Ejelonu spent several months of early 2006 in New Orleans and Biloxi, Miss., doing debris removal and building projects, as well as helping people who were affected by the flood find and gain access to public resources. After training as a community organizer in the Center for Third World Organizing's Movement Activist Apprenticeship Program, she went to work for Saving Our Selves After Katrina. SOS is a coalition of organizations and individuals dedicated not only to rebuilding and repairing coastal areas affected by the storm, but also to addressing the long-term issues of inequality that Katrina and Rita revealed. In Atlanta, she began by identifying families that had been displaced by the storm and interviewing them about their experiences.

"There was no database of people who were displaced and where they went," Ejelonu explains. "But people tend to know where other individuals from their communities live in a given city, so the best way to find hurricane survivors is to ask other survivors."

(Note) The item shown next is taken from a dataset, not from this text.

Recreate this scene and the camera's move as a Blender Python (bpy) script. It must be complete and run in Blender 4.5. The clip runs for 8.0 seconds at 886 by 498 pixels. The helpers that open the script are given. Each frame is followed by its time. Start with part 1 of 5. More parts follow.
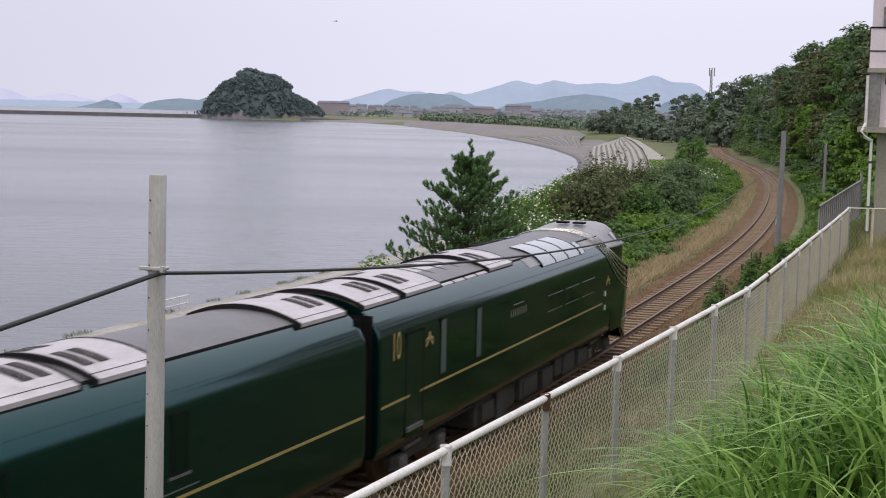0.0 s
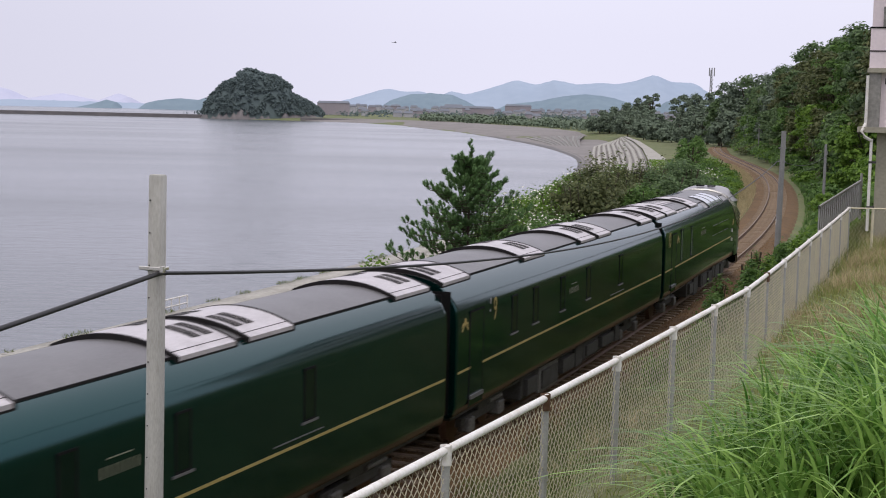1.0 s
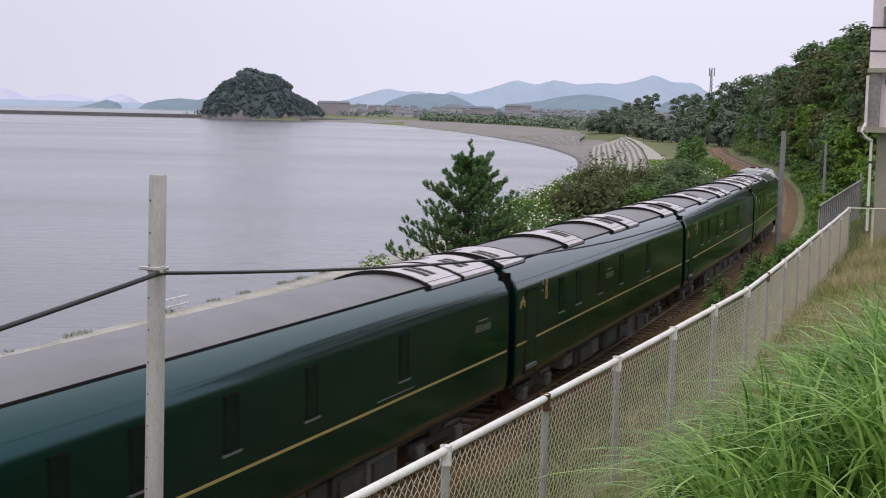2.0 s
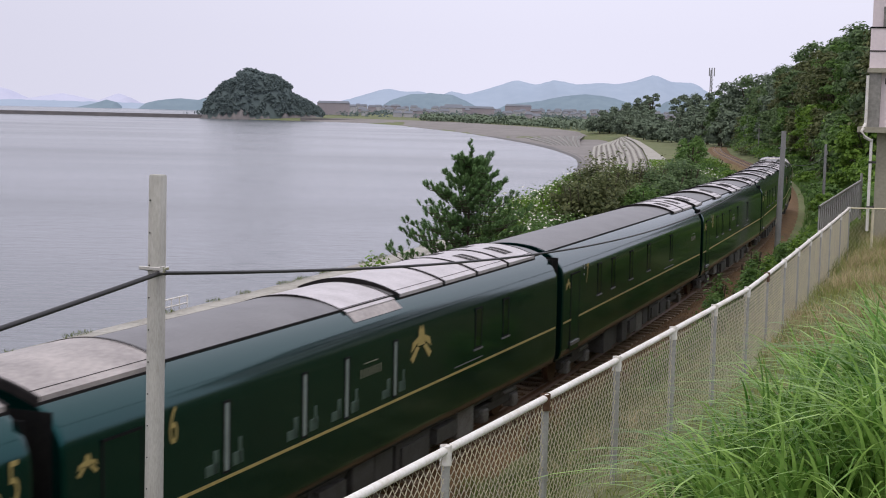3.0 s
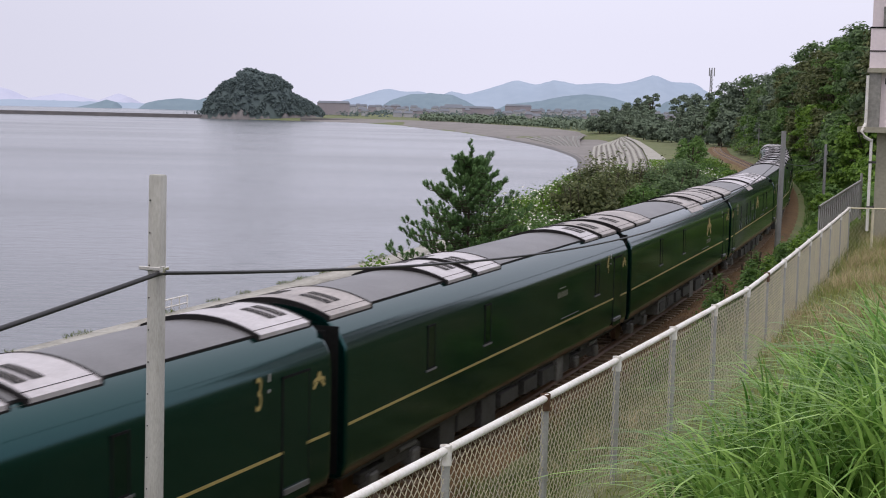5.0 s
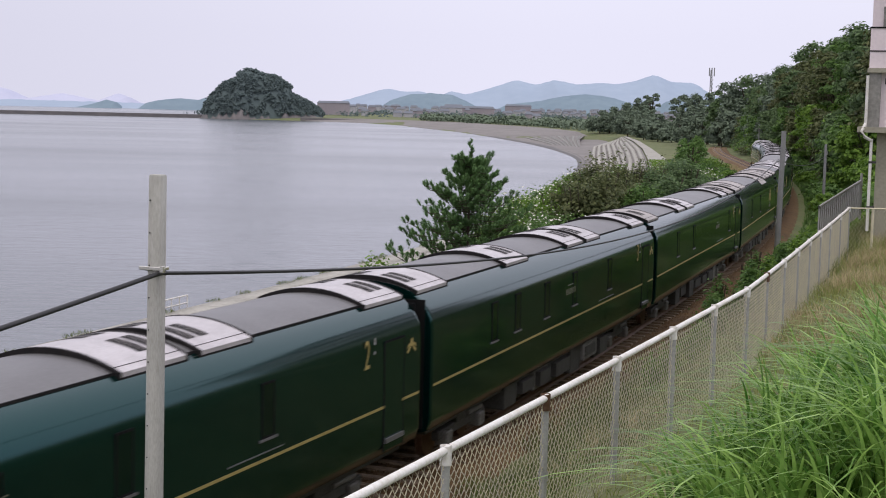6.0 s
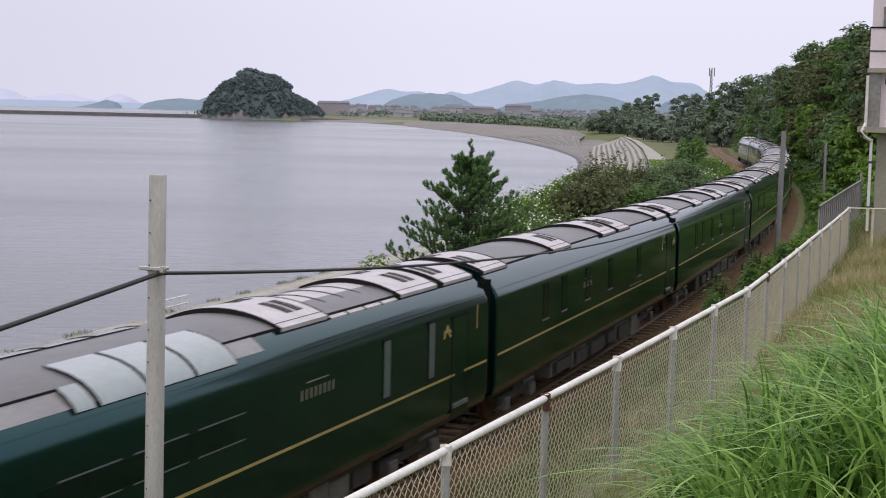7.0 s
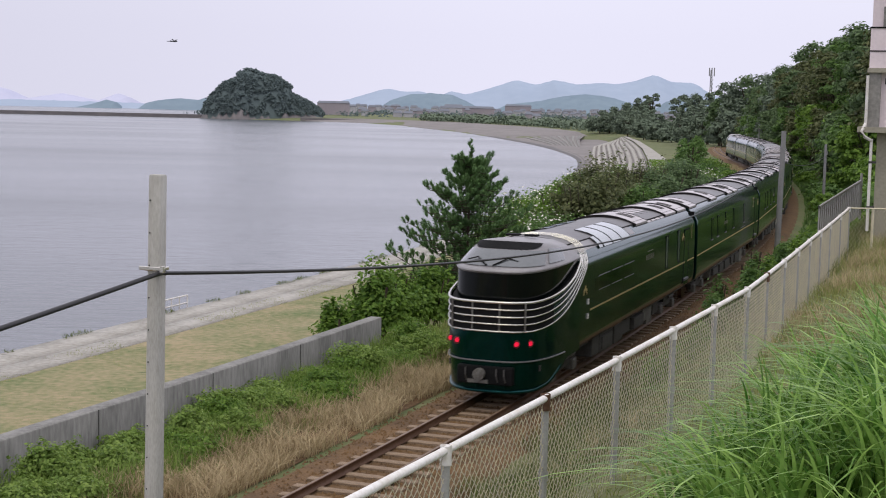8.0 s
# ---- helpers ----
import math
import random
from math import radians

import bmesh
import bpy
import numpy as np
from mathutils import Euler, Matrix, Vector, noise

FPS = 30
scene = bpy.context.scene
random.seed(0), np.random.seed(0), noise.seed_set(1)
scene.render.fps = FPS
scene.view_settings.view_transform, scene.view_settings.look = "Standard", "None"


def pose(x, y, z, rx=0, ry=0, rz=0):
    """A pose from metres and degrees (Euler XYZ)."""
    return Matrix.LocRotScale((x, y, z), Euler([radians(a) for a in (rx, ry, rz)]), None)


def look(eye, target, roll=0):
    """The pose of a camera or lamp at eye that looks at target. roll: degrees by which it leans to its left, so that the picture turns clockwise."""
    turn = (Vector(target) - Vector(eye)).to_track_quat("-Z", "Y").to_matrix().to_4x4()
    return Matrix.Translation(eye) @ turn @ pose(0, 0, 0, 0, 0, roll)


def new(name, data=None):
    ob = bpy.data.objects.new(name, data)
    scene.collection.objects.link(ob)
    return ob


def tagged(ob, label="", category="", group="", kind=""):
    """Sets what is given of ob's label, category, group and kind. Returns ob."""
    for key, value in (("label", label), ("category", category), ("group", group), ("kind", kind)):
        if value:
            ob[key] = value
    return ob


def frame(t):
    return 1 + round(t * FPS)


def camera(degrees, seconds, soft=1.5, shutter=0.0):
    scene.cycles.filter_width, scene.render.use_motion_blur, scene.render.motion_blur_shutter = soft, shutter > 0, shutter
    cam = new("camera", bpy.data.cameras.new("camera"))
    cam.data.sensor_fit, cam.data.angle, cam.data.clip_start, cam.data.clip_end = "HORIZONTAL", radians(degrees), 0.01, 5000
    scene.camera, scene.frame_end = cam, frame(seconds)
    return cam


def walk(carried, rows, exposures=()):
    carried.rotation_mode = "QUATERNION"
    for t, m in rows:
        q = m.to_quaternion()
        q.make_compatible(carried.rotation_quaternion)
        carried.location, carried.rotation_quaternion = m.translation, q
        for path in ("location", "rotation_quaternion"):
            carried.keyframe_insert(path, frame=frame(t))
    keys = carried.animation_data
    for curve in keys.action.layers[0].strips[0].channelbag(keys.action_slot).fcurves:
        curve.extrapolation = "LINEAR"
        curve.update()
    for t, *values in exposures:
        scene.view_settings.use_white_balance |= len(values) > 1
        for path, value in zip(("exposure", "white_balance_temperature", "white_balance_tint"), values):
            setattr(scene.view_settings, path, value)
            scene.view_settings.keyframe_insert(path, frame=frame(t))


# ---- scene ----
cam = camera(33.92, 8.0, soft=1.05, shutter=0.15)
EYE = (0.0, 0.0, 7.342)
VIEW = look(EYE, (0.0, 100.0, 7.342 - 9.786), 1.291)
walk(cam, [(0.0, VIEW), (8.0, VIEW)])

# ---- light: overcast, hazy summer day ----
world = bpy.data.worlds.new("overcast_sky")
scene.world = world
world.use_nodes = True
wn, wl = world.node_tree.nodes, world.node_tree.links
wn.clear()
sky = wn.new("ShaderNodeTexSky")
sky.sky_type = "NISHITA"
sky.sun_disc = False
sky.sun_elevation, sky.sun_rotation = radians(62), radians(200)
sky.dust_density = 6.0
cloud = wn.new("ShaderNodeMix")
cloud.data_type = "RGBA"
cloud.inputs[0].default_value = 0.93
cloud.inputs[7].default_value = (7.32, 7.22, 8.68, 1)
back = wn.new("ShaderNodeBackground")
back.inputs[1].default_value = 0.114
out = wn.new("ShaderNodeOutputWorld")
wl.new(sky.outputs[0], cloud.inputs[6])
# a clouded sky is brighter overhead than at the horizon
where, apart_xyz, rise = wn.new("ShaderNodeTexCoord"), wn.new("ShaderNodeSeparateXYZ"), wn.new("ShaderNodeMapRange")
rise.inputs[1].default_value, rise.inputs[2].default_value = 0.05, 1.0
over = wn.new("ShaderNodeMix")
over.data_type, over.blend_type = "RGBA", "MULTIPLY"
over.inputs[0].default_value = 1.0
tone = wn.new("ShaderNodeMix")
tone.data_type = "RGBA"
tone.inputs[6].default_value, tone.inputs[7].default_value = (1, 1, 1, 1), (1.62, 1.60, 1.46, 1)
side = wn.new("ShaderNodeMapRange")
side.inputs[1].default_value, side.inputs[2].default_value, side.inputs[3].default_value, side.inputs[4].default_value = -0.40, 0.10, 0.101, 0.118
side.interpolation_type = "SMOOTHSTEP"
wl.new(apart_xyz.outputs[0], side.inputs[0])
wl.new(side.outputs[0], back.inputs[1])
wl.new(where.outputs["Generated"], apart_xyz.inputs[0])
wl.new(apart_xyz.outputs[2], rise.inputs[0])
wl.new(rise.outputs[0], tone.inputs[0])
wl.new(cloud.outputs[2], over.inputs[6])
wl.new(tone.outputs[2], over.inputs[7])
wl.new(over.outputs[2], back.inputs[0])
wl.new(back.outputs[0], out.inputs[0])
sun = new("sun", bpy.data.lights.new("sun", "SUN"))
sun.data.energy, sun.data.angle, sun.data.color = 0.55, radians(30), (1.0, 0.96, 0.66)
sun.matrix_world = look((0, 0, 60), (12, 20, 0))
scene.view_settings.exposure = 0.0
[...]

Ejelonu worked with about 100 families, helping them find services, aid and loans to restart their lives.

"Displaced people face so many challenges," she says. "They face discrimination when employers learn that they are 'from New Orleans'; they may be stereotyped as looters, or employers may be reluctant to hire them because they're afraid they are transient. And a lot of people would like to return to their homes. They have a right to, under international law, but that right isn't meaningful when they have no access to affordable housing or employment there. And a lot of neighborhoods still haven't been cleaned up, so there are environmental hazards preventing them from going home.

"There are also a lot of mental-health issues among survivors post-traumatic stress disorder and depression aren't uncommon. It's easier to rebuild a house than to rebuild a spirit."

Ejelonu also organized gatherings of displaced people. "Because food and music are so important to the culture of New Orleans, we hosted events that featured New Orleans cuisine and music. The idea was to foster communication, information exchange and ultimately political action," she says.

"The organizing model we used, called community circles, operates on the premise that people within a given community are best equipped to identify that community's needs and solve its problems," she continues. "Through these meetings, we identified leaders and provided training and resources so that members of these communities will be able to fight for a place at the table when resources are allocated. Too many decisions about how federal money will be spent are being made without consulting the people who are most affected."